### Required task
Give back, unchanged, the line with "return Matrix.Translation(eye) @", the line with "radians(degrees), 0.01, 5000", and every line between them, and no other line.

### Task material
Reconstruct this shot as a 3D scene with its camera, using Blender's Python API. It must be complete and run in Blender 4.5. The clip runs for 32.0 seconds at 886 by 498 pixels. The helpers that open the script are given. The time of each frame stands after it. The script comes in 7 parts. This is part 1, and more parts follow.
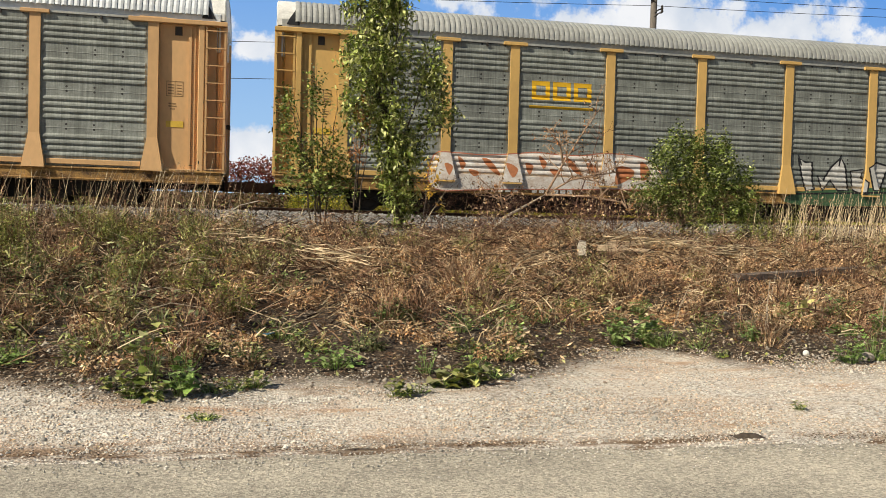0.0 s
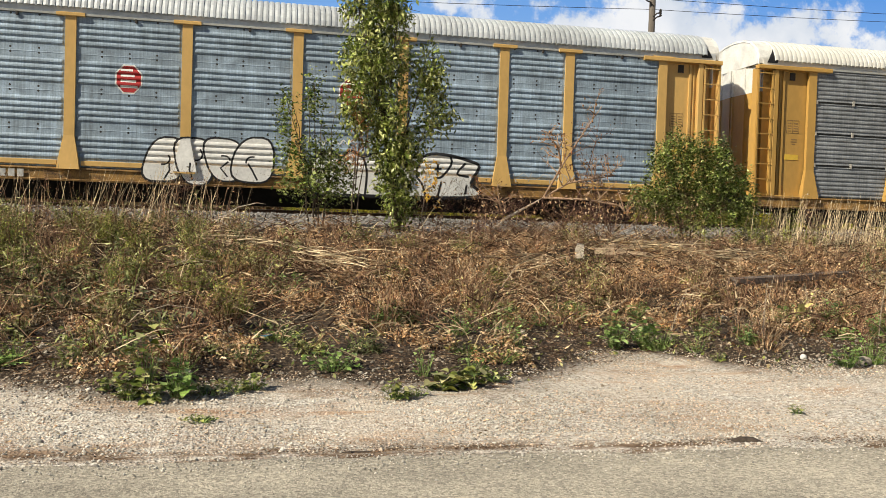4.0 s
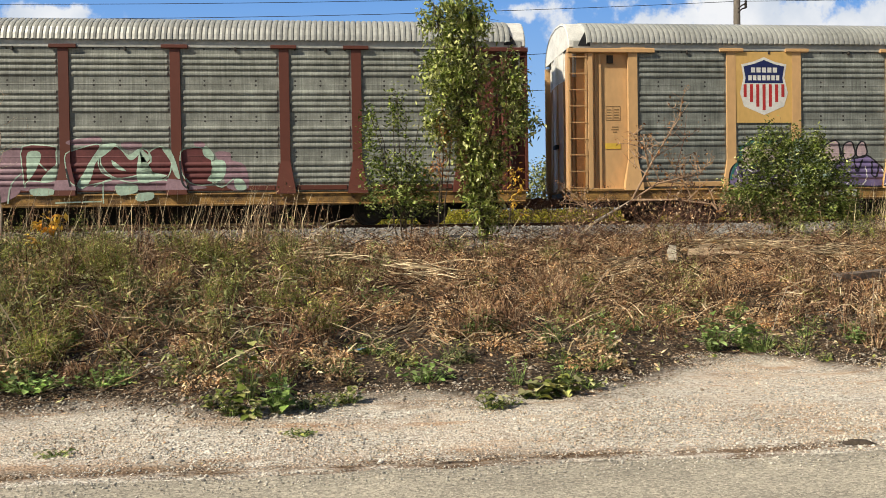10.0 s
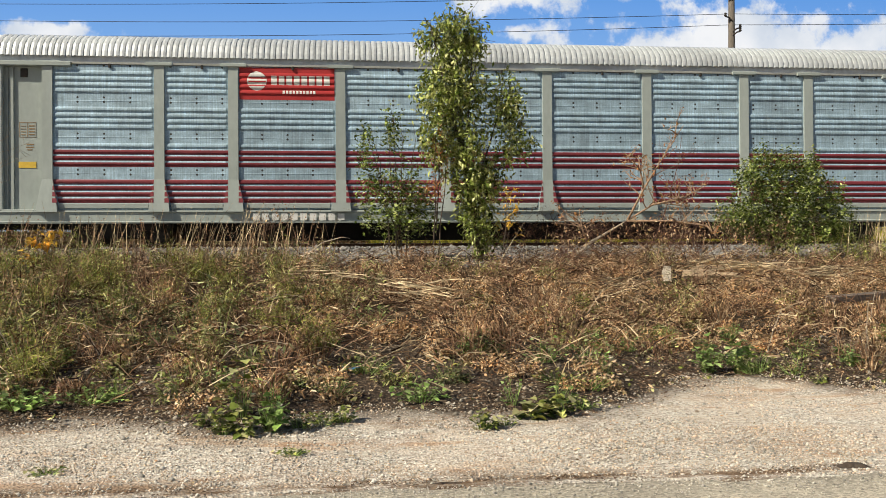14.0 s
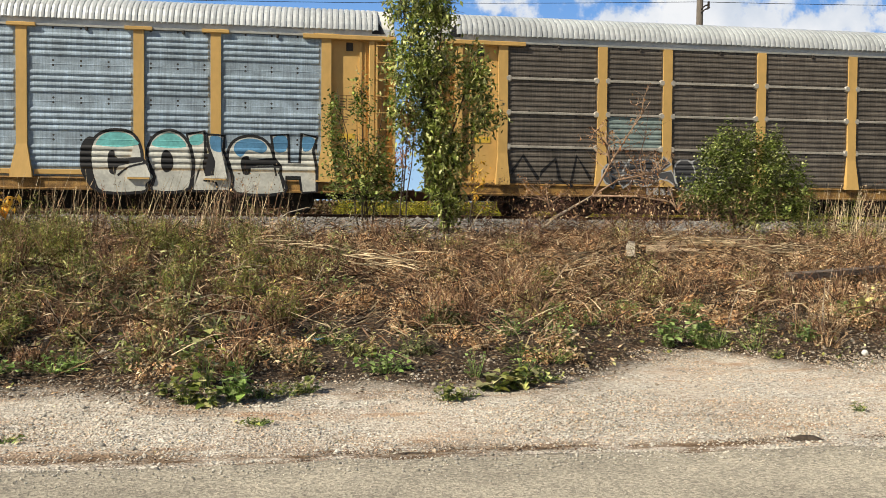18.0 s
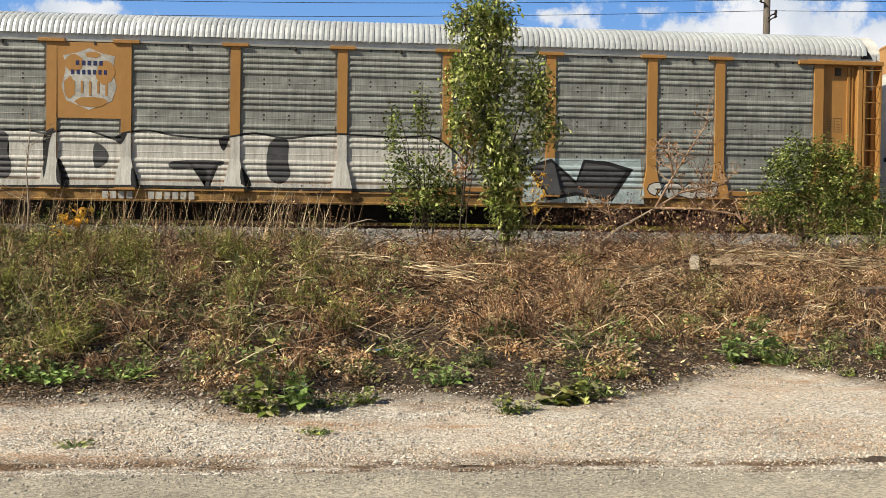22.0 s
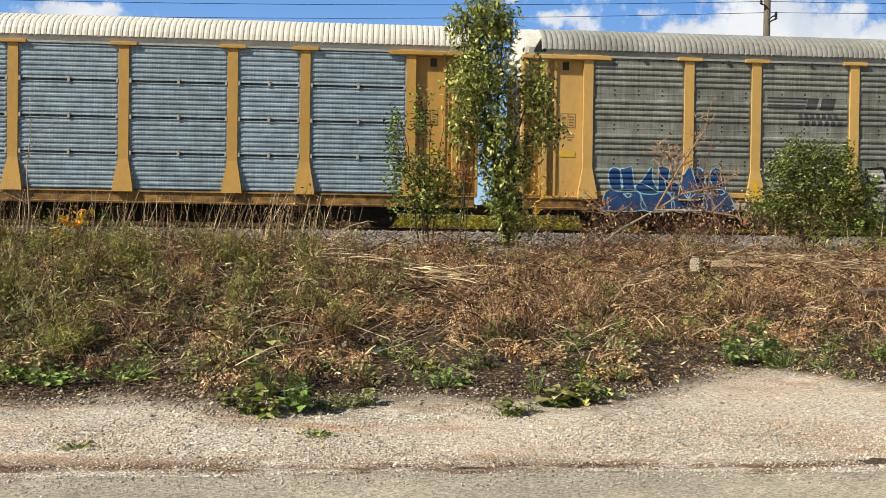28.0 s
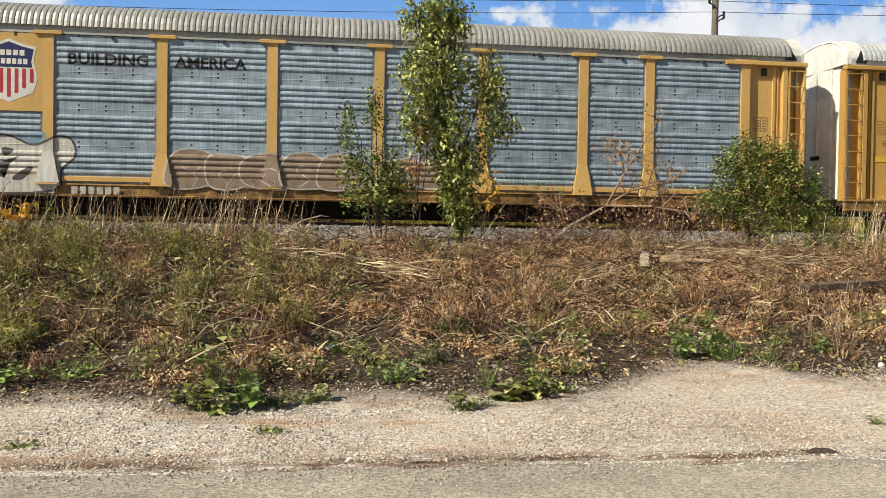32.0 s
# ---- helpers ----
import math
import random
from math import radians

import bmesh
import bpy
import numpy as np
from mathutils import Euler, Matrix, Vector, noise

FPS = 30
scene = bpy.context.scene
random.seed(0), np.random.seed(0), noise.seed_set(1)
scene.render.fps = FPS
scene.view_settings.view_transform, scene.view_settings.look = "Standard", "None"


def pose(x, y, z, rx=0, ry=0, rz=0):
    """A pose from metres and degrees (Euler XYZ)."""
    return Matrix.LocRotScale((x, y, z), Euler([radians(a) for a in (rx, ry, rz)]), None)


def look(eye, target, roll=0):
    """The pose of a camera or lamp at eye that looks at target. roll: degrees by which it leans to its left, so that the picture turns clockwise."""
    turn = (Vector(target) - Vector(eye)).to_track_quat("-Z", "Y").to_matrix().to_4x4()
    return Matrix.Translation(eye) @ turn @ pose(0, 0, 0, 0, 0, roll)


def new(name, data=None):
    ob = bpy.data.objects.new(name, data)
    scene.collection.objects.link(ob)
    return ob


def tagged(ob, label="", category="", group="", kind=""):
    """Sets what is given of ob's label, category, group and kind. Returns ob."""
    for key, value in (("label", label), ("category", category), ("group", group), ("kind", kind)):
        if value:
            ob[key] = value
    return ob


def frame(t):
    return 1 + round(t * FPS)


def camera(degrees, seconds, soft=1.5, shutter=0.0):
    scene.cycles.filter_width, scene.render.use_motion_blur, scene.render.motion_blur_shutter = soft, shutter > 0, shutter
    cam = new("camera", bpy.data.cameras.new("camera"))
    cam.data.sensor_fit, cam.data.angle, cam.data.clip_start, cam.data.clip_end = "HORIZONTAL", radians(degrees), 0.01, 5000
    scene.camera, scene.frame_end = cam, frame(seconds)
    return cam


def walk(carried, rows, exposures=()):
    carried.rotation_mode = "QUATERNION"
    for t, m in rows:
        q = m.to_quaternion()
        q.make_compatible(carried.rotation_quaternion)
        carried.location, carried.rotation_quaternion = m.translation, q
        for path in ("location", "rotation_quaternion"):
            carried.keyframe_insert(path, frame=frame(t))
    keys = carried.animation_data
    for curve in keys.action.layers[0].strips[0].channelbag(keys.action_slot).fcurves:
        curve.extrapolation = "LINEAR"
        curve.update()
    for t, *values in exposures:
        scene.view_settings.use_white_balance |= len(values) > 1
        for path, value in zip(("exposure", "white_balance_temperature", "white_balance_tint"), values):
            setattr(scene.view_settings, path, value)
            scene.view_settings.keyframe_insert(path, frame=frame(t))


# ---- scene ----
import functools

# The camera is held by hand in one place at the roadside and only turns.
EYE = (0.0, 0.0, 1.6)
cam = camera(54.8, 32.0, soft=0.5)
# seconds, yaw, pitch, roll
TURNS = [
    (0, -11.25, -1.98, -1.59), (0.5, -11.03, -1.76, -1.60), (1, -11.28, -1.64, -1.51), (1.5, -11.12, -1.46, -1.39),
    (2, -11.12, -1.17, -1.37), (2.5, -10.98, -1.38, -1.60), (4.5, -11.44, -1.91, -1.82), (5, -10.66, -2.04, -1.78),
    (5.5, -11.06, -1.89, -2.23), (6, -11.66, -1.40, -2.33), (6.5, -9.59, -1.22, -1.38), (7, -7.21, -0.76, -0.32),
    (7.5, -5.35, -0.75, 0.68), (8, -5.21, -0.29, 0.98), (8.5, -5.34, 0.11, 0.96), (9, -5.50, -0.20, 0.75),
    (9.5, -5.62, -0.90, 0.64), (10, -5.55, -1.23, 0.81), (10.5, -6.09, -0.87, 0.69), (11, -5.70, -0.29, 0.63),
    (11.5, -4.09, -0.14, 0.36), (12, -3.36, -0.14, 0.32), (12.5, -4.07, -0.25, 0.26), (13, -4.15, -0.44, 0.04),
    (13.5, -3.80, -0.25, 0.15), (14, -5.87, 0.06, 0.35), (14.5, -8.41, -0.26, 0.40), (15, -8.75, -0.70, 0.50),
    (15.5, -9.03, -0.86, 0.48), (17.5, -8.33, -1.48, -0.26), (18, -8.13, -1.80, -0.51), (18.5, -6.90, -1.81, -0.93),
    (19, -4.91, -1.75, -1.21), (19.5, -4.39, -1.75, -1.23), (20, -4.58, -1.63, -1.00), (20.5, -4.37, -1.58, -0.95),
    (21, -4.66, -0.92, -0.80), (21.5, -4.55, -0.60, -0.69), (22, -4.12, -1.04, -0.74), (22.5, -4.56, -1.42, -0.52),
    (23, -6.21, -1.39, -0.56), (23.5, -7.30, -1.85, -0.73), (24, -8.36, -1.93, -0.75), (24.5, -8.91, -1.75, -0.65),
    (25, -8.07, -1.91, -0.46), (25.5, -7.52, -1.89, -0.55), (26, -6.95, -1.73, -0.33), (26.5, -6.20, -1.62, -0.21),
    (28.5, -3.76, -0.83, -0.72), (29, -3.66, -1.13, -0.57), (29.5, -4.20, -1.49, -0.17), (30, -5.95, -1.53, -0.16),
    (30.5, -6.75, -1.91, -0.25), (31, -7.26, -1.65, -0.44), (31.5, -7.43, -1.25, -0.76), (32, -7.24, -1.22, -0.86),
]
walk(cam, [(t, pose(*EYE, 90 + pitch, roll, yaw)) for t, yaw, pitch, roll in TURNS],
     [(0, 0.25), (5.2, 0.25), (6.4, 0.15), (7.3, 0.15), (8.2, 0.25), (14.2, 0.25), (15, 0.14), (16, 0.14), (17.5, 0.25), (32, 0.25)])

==

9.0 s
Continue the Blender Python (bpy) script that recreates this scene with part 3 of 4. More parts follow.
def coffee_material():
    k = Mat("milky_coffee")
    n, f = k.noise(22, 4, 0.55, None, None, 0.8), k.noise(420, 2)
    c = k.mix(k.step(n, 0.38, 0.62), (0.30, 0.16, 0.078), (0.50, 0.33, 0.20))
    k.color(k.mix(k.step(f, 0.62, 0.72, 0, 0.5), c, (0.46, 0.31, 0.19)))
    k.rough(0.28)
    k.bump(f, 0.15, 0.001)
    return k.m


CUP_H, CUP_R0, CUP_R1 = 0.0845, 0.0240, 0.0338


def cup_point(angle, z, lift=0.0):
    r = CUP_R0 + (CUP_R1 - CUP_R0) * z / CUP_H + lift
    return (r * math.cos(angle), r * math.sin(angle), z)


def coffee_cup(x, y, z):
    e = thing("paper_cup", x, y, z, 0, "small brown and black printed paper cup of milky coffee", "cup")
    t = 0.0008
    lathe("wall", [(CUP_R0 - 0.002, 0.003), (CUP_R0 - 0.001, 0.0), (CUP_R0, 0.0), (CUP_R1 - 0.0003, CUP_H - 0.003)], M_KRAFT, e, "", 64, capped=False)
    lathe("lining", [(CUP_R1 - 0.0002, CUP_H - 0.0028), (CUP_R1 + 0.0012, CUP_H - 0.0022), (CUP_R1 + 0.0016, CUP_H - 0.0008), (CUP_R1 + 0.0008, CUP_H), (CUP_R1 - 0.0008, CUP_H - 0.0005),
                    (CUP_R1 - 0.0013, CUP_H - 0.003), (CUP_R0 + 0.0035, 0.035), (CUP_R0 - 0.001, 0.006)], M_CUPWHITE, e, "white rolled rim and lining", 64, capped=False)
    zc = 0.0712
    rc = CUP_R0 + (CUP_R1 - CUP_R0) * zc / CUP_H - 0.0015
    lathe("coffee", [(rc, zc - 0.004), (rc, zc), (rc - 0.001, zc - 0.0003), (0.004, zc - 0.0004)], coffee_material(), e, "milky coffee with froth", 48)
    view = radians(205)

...

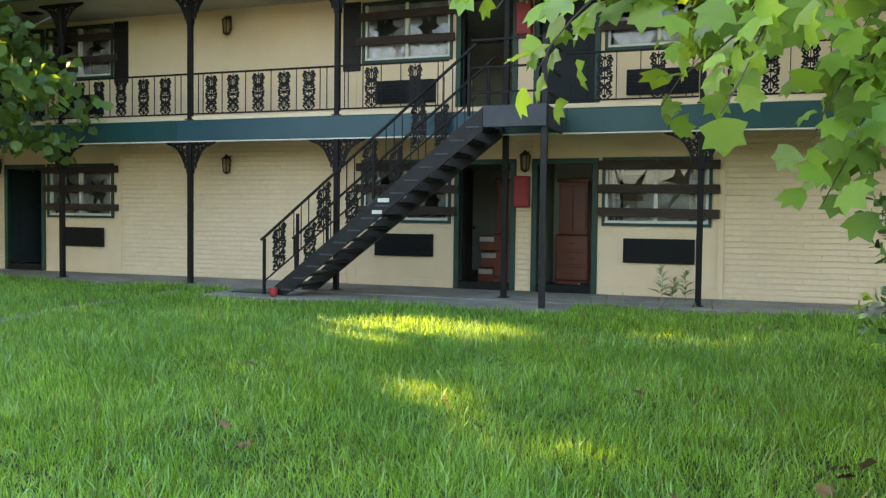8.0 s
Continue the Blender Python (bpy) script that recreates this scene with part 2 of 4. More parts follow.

### Completed task
    return Matrix.Translation(eye) @ turn @ pose(0, 0, 0, 0, 0, roll)


def new(name, data=None):
    ob = bpy.data.objects.new(name, data)
    scene.collection.objects.link(ob)
    return ob


def tagged(ob, label="", category="", group="", kind=""):
    """Sets what is given of ob's label, category, group and kind. Returns ob."""
    for key, value in (("label", label), ("category", category), ("group", group), ("kind", kind)):
        if value:
            ob[key] = value
    return ob


def frame(t):
    return 1 + round(t * FPS)


def camera(degrees, seconds, soft=1.5, shutter=0.0):
    scene.cycles.filter_width, scene.render.use_motion_blur, scene.render.motion_blur_shutter = soft, shutter > 0, shutter
    cam = new("camera", bpy.data.cameras.new("camera"))
    cam.data.sensor_fit, cam.data.angle, cam.data.clip_start, cam.data.clip_end = "HORIZONTAL", radians(degrees), 0.01, 5000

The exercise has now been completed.